### [Goal]
Retype everything from the line that contains "what is given" down to the line that contains "for t, m in", inclusive, without altering or adding anything.

### [Records to use]
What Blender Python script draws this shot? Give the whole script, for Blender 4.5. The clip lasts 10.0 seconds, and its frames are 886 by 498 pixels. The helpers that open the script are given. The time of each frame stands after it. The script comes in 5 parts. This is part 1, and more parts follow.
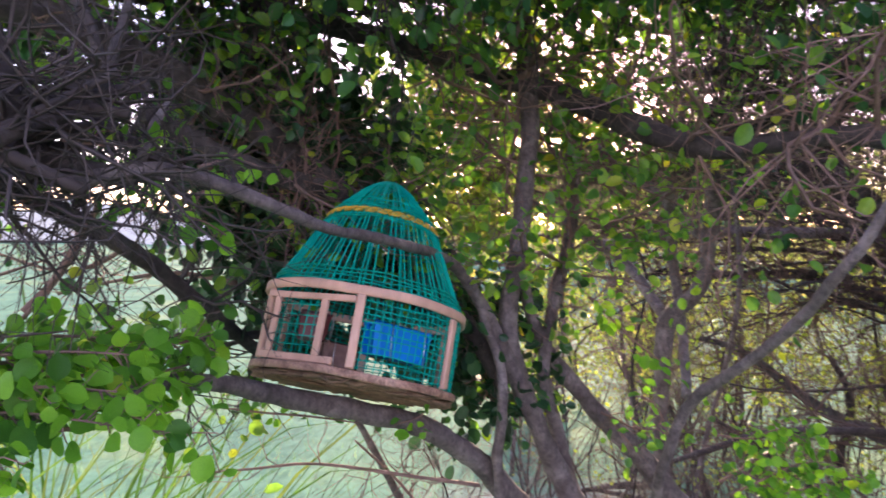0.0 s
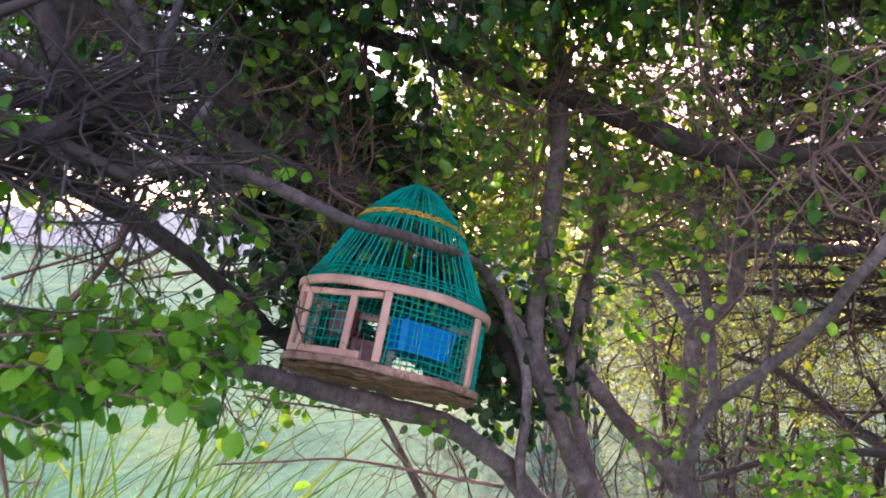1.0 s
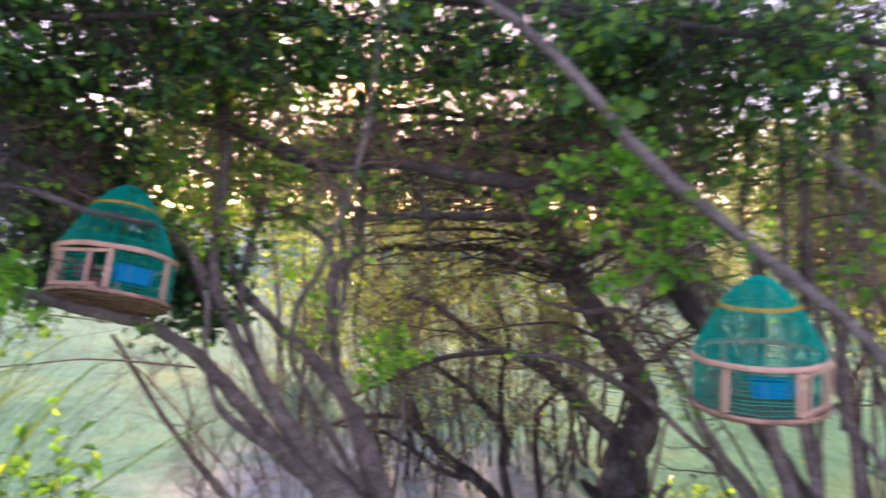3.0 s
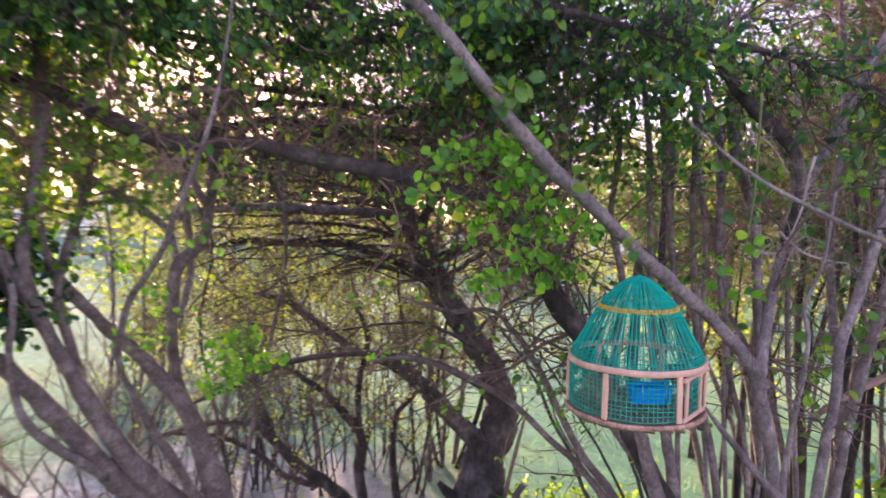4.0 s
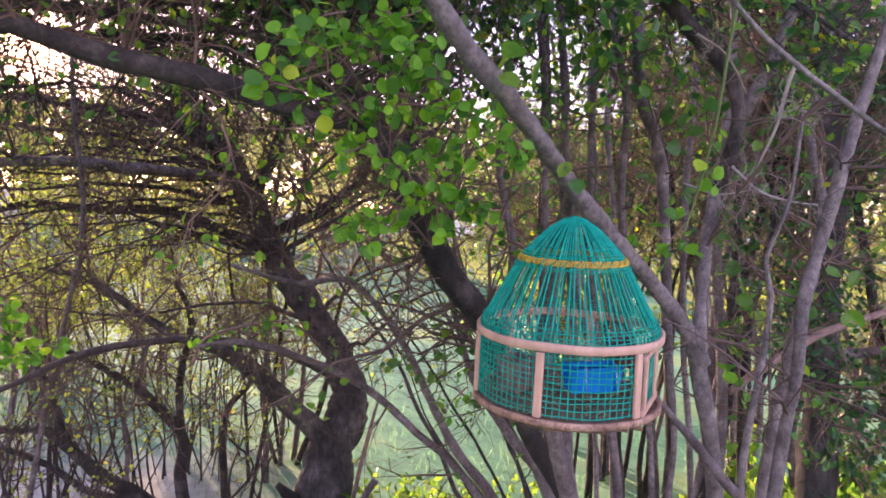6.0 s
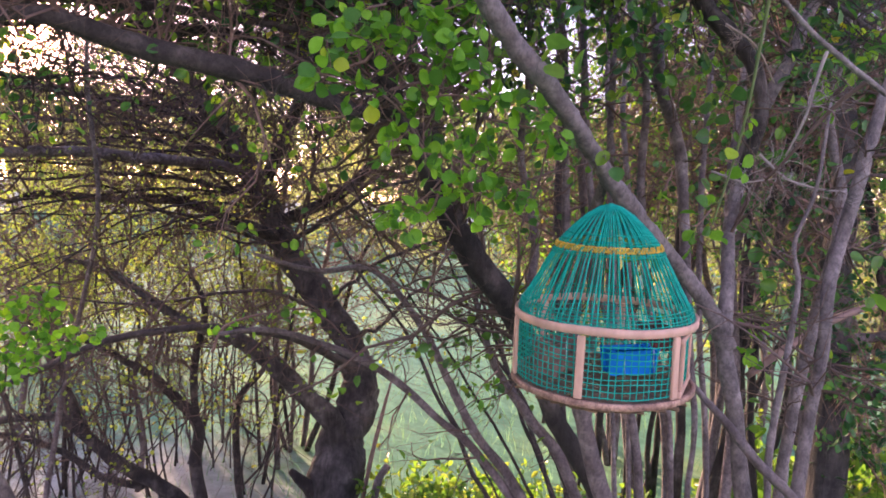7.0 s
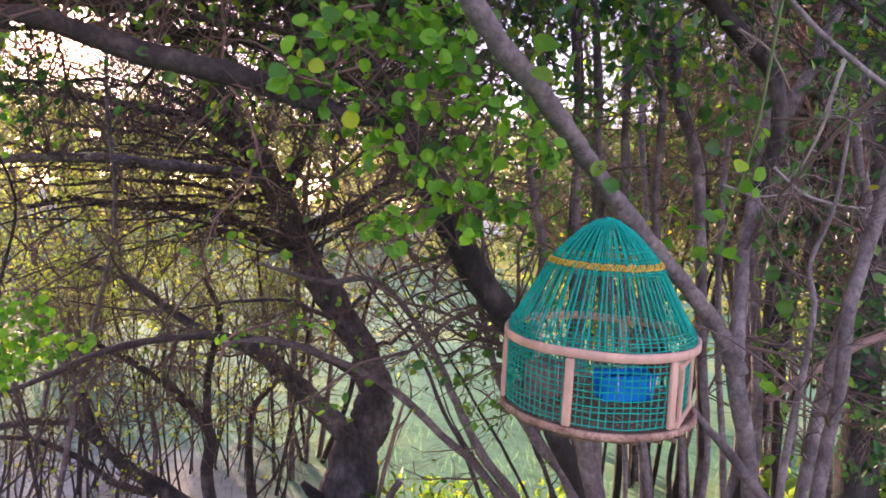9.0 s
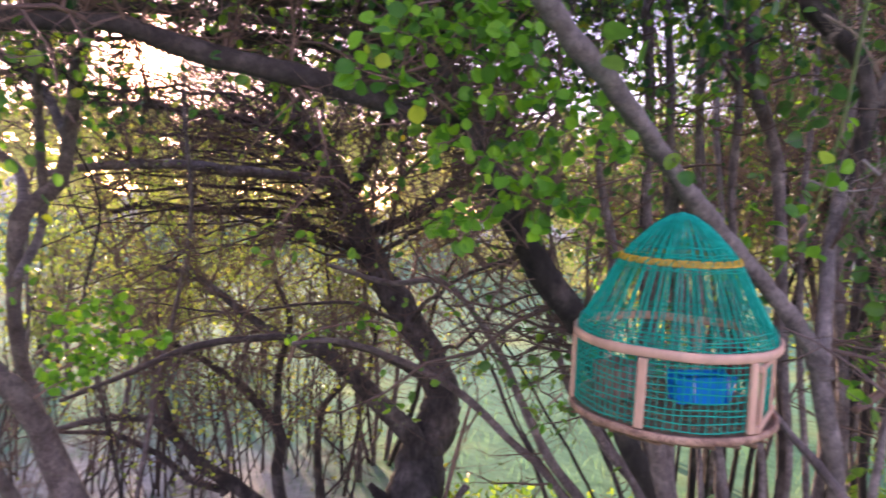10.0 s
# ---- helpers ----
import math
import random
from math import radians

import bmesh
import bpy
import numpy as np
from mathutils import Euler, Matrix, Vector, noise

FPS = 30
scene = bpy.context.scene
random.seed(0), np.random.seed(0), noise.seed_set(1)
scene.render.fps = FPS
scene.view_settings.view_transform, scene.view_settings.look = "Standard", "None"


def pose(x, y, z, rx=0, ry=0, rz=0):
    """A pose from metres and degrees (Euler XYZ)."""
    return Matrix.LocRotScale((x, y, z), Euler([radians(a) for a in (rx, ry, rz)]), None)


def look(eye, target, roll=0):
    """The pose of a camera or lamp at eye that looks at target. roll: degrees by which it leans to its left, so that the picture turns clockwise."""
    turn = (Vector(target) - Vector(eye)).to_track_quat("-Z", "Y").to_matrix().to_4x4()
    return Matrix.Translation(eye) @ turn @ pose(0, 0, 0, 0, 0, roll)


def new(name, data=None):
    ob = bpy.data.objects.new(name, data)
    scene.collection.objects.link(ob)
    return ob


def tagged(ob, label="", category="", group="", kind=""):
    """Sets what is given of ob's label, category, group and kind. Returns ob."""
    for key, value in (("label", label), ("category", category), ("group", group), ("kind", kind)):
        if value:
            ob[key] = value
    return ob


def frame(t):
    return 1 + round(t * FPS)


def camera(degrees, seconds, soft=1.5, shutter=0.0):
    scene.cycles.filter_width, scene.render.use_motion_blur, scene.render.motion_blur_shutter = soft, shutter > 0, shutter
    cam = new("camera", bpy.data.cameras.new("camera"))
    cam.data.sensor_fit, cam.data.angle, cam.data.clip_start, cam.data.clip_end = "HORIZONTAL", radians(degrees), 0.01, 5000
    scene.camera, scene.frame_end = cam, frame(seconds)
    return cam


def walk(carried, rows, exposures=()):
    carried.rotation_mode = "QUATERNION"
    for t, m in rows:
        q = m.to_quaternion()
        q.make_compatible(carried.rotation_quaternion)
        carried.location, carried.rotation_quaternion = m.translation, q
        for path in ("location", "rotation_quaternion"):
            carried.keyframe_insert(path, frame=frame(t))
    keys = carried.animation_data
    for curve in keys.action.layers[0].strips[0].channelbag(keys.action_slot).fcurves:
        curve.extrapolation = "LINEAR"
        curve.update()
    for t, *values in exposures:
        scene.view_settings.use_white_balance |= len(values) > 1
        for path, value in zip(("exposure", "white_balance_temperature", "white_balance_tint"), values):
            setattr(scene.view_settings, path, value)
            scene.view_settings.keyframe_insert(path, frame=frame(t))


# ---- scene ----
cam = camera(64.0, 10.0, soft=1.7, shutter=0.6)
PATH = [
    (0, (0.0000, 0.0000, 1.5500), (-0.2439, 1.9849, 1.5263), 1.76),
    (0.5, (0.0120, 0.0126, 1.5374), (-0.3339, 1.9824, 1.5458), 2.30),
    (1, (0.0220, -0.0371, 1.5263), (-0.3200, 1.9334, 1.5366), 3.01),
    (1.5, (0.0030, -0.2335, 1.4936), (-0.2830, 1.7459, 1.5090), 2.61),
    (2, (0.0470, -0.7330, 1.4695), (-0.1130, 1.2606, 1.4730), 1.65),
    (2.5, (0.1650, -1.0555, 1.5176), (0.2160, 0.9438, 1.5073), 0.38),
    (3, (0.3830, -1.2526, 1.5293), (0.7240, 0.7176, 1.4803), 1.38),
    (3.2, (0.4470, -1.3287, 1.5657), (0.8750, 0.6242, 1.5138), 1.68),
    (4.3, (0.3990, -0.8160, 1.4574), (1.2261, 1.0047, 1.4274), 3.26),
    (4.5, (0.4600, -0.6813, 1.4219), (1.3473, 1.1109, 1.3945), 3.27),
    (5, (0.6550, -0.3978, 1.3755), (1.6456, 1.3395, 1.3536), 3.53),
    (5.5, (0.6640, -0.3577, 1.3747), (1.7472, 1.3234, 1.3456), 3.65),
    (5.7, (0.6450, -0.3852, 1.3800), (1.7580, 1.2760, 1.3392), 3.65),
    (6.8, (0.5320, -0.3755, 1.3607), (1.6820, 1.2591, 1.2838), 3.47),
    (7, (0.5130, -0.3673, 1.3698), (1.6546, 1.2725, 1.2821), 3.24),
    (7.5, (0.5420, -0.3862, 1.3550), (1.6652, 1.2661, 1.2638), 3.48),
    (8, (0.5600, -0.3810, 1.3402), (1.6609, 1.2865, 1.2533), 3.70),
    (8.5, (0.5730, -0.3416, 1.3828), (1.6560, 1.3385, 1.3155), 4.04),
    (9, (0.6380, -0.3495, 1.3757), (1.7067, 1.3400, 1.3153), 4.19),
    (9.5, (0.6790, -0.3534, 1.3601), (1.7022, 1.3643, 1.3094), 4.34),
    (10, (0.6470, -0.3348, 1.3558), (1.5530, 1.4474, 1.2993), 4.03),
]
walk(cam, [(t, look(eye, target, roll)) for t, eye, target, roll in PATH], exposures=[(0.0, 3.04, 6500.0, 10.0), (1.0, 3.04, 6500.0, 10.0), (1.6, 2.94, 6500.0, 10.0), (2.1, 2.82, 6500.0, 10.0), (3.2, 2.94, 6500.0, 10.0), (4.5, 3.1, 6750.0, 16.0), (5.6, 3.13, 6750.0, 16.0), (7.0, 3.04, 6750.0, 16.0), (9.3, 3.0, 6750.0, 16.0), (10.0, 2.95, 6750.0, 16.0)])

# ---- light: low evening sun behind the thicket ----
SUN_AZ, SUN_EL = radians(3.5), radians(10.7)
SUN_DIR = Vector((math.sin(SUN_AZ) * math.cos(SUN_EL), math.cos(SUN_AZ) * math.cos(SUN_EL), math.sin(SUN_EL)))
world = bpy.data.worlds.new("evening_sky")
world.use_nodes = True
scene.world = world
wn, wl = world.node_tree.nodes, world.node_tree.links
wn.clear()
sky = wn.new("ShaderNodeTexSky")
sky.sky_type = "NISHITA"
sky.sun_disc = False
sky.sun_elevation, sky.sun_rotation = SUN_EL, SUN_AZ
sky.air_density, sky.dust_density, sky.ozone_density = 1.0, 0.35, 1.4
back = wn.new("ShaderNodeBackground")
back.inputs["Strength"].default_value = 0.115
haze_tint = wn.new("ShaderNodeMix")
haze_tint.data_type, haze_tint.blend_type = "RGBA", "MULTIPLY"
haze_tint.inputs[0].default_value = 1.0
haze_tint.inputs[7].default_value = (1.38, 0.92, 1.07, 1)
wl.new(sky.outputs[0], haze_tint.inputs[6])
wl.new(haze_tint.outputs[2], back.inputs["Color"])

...

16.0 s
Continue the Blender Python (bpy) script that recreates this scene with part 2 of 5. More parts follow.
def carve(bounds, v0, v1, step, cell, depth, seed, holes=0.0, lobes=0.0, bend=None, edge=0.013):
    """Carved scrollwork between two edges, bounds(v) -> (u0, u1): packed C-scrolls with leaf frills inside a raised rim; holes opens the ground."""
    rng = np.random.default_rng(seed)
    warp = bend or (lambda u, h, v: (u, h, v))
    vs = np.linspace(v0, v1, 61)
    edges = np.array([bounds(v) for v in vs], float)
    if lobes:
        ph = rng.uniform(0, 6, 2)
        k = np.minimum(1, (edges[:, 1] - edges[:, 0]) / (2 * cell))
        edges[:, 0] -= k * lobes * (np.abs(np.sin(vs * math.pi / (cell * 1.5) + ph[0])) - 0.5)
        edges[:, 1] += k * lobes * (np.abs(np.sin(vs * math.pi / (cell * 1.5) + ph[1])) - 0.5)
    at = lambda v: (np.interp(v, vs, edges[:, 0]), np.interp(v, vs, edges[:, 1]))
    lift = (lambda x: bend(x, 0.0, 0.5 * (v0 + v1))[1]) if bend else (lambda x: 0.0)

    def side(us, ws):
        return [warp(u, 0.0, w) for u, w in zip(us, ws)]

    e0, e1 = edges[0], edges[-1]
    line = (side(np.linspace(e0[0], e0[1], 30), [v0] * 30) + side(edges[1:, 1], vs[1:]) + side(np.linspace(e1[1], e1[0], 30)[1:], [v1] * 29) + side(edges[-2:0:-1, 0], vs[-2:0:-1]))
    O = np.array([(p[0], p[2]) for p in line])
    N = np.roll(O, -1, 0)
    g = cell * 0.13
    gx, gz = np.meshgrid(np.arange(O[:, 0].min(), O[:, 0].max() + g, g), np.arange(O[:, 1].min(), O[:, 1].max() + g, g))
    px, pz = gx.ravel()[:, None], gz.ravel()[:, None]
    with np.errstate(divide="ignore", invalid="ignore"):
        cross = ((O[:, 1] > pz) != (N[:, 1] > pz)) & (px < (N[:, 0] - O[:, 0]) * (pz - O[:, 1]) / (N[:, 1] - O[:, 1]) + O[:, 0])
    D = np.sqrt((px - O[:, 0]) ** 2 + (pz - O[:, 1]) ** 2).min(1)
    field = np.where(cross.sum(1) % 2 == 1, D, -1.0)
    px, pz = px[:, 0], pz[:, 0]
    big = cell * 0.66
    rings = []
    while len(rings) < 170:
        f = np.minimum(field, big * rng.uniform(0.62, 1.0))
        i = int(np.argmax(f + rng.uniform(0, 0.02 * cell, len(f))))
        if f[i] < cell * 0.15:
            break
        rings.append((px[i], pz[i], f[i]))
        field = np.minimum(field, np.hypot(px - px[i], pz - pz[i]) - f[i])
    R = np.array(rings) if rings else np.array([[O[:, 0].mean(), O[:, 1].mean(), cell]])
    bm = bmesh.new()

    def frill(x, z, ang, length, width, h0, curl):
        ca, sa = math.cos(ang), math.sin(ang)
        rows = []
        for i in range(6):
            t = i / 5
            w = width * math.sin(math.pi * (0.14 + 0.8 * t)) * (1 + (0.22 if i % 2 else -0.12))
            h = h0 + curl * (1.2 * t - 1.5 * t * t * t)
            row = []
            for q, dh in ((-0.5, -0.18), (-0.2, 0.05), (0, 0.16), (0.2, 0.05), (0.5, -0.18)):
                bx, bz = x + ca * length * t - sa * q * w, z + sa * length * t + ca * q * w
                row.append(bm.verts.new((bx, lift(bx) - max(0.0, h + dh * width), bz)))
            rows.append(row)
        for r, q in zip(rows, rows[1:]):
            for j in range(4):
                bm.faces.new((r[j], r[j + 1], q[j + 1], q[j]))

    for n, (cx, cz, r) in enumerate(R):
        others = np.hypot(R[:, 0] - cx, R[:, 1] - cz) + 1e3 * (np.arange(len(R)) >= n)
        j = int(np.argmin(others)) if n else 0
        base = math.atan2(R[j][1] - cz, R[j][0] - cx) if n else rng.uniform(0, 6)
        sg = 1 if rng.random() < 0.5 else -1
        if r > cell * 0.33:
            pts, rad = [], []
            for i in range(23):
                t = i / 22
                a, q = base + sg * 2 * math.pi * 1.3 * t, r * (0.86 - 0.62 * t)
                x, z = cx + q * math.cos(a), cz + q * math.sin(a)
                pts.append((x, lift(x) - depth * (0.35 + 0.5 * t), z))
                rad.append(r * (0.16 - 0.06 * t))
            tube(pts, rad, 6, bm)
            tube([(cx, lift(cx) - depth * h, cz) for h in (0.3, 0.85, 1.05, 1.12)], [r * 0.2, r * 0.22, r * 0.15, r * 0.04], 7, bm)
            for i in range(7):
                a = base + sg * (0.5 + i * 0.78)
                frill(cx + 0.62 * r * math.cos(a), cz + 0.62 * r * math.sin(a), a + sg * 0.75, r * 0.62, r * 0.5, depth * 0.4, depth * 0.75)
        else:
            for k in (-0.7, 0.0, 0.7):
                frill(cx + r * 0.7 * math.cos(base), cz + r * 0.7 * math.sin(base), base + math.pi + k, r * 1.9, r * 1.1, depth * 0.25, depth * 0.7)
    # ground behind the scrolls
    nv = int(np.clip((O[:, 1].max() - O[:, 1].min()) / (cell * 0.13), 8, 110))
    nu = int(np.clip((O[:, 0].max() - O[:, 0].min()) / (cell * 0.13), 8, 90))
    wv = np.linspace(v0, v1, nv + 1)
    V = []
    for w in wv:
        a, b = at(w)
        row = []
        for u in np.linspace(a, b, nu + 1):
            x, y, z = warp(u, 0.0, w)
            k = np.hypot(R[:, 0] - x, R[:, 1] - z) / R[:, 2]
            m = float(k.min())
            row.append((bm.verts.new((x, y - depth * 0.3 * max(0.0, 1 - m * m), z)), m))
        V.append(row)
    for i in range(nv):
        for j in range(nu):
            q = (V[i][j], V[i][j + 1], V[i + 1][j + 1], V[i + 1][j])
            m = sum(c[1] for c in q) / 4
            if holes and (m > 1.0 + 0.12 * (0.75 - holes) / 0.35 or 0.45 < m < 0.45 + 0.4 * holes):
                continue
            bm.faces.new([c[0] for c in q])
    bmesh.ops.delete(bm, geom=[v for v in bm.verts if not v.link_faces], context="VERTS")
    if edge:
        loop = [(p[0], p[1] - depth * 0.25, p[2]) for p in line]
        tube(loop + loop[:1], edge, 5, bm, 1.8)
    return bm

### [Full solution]
    """Sets what is given of ob's label, category, group and kind. Returns ob."""
    for key, value in (("label", label), ("category", category), ("group", group), ("kind", kind)):
        if value:
            ob[key] = value
    return ob


def frame(t):
    return 1 + round(t * FPS)


def camera(degrees, seconds, soft=1.5, shutter=0.0):
    scene.cycles.filter_width, scene.render.use_motion_blur, scene.render.motion_blur_shutter = soft, shutter > 0, shutter
    cam = new("camera", bpy.data.cameras.new("camera"))
    cam.data.sensor_fit, cam.data.angle, cam.data.clip_start, cam.data.clip_end = "HORIZONTAL", radians(degrees), 0.01, 5000
    scene.camera, scene.frame_end = cam, frame(seconds)
    return cam


def walk(carried, rows, exposures=()):
    carried.rotation_mode = "QUATERNION"
    for t, m in rows:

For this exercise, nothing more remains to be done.